▶ Listing:
• • • • • • •

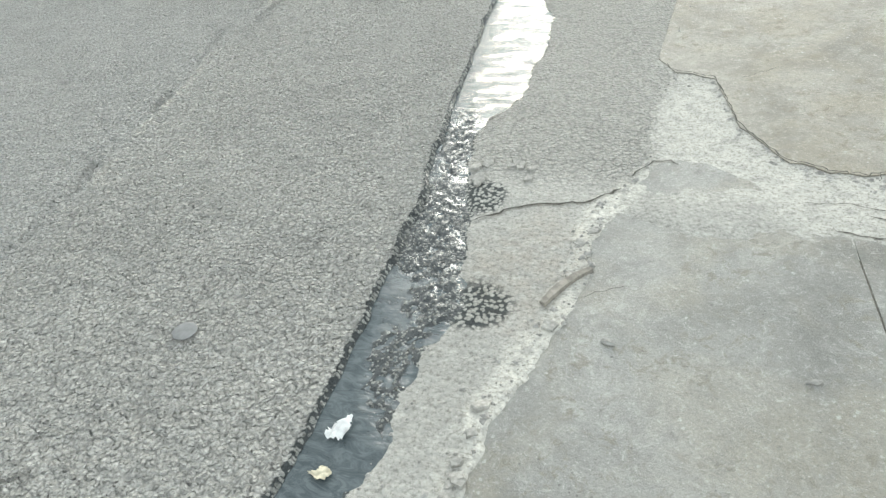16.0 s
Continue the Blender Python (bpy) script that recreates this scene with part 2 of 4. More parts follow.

• • • • • • •

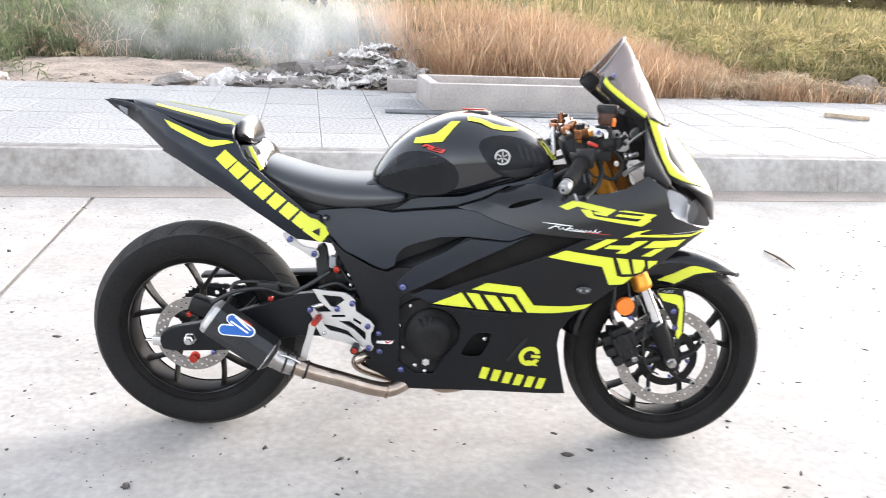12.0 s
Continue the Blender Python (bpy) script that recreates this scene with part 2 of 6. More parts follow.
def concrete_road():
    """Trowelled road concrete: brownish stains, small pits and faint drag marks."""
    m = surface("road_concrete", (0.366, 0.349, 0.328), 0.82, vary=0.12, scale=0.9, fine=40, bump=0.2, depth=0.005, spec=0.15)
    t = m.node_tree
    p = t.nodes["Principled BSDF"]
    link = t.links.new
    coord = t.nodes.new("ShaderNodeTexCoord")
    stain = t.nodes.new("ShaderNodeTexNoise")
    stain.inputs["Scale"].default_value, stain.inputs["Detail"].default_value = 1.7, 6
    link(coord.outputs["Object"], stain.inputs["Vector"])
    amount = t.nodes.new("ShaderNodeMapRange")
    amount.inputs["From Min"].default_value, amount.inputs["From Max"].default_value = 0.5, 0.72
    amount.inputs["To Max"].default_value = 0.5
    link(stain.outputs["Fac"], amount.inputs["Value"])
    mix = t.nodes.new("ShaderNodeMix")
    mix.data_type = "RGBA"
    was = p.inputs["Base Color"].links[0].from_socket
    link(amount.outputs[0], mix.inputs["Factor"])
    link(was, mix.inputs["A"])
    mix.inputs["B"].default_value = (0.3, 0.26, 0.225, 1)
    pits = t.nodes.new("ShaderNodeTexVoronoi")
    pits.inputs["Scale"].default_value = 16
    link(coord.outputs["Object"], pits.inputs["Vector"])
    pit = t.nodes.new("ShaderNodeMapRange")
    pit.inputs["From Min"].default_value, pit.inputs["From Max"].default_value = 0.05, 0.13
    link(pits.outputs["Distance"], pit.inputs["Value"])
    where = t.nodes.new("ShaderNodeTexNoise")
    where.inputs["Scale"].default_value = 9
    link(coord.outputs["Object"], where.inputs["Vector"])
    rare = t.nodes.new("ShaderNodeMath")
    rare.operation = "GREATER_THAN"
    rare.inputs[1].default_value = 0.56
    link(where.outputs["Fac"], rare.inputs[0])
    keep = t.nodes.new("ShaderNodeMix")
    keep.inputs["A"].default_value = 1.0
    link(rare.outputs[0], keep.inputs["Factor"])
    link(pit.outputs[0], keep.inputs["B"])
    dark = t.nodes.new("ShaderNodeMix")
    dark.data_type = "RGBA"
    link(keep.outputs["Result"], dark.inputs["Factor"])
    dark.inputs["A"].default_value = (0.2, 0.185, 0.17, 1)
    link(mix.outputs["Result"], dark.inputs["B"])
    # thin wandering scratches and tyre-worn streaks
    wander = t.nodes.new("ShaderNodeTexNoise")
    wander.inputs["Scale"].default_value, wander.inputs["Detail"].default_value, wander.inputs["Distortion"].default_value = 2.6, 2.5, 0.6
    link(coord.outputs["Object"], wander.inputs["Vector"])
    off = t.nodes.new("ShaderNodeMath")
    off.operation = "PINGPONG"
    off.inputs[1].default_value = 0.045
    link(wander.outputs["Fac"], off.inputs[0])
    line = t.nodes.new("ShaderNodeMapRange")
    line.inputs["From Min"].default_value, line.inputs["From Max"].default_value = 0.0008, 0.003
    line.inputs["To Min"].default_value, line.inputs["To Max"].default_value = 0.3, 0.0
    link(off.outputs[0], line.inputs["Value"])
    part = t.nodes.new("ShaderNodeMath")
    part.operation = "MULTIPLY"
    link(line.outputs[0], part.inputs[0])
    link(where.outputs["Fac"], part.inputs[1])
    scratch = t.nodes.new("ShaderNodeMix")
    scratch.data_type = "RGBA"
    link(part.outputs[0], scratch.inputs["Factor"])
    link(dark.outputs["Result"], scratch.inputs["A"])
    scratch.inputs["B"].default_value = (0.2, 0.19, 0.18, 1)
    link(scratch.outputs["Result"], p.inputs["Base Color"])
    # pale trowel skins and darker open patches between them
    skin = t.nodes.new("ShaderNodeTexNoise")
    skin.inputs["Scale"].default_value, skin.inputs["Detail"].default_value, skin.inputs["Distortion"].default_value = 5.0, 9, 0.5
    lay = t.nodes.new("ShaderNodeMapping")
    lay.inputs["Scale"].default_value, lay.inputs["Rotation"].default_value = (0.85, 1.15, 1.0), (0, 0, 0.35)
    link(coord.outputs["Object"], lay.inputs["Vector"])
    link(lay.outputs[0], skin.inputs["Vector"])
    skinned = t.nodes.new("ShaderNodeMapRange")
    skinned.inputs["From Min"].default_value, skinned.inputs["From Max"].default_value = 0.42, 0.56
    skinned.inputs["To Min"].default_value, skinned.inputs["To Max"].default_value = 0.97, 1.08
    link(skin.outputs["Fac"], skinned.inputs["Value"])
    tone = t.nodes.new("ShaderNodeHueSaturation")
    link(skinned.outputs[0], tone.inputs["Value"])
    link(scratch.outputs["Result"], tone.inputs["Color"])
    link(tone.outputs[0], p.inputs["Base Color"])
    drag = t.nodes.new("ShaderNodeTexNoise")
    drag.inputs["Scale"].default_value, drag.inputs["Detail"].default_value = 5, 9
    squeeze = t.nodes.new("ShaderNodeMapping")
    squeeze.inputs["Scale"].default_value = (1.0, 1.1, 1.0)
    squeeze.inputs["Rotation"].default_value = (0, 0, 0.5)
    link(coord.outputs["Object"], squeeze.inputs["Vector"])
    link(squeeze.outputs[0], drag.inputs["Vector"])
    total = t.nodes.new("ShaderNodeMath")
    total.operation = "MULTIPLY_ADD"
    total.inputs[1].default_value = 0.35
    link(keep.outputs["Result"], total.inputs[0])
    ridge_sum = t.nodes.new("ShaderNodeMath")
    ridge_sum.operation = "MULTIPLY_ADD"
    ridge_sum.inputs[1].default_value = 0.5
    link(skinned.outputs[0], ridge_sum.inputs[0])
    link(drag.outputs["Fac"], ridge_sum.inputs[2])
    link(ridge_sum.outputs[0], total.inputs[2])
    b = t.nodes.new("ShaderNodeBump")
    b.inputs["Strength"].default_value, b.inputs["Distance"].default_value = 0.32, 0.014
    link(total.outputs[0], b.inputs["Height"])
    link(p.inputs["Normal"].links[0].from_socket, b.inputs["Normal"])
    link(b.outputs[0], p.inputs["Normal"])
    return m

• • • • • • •

▶ Description of the task: From the data, pick out every line that includes "More".

▶ Expected output:
Continue the Blender Python (bpy) script that recreates this scene with part 2 of 4. More parts follow.
Continue the Blender Python (bpy) script that recreates this scene with part 2 of 6. More parts follow.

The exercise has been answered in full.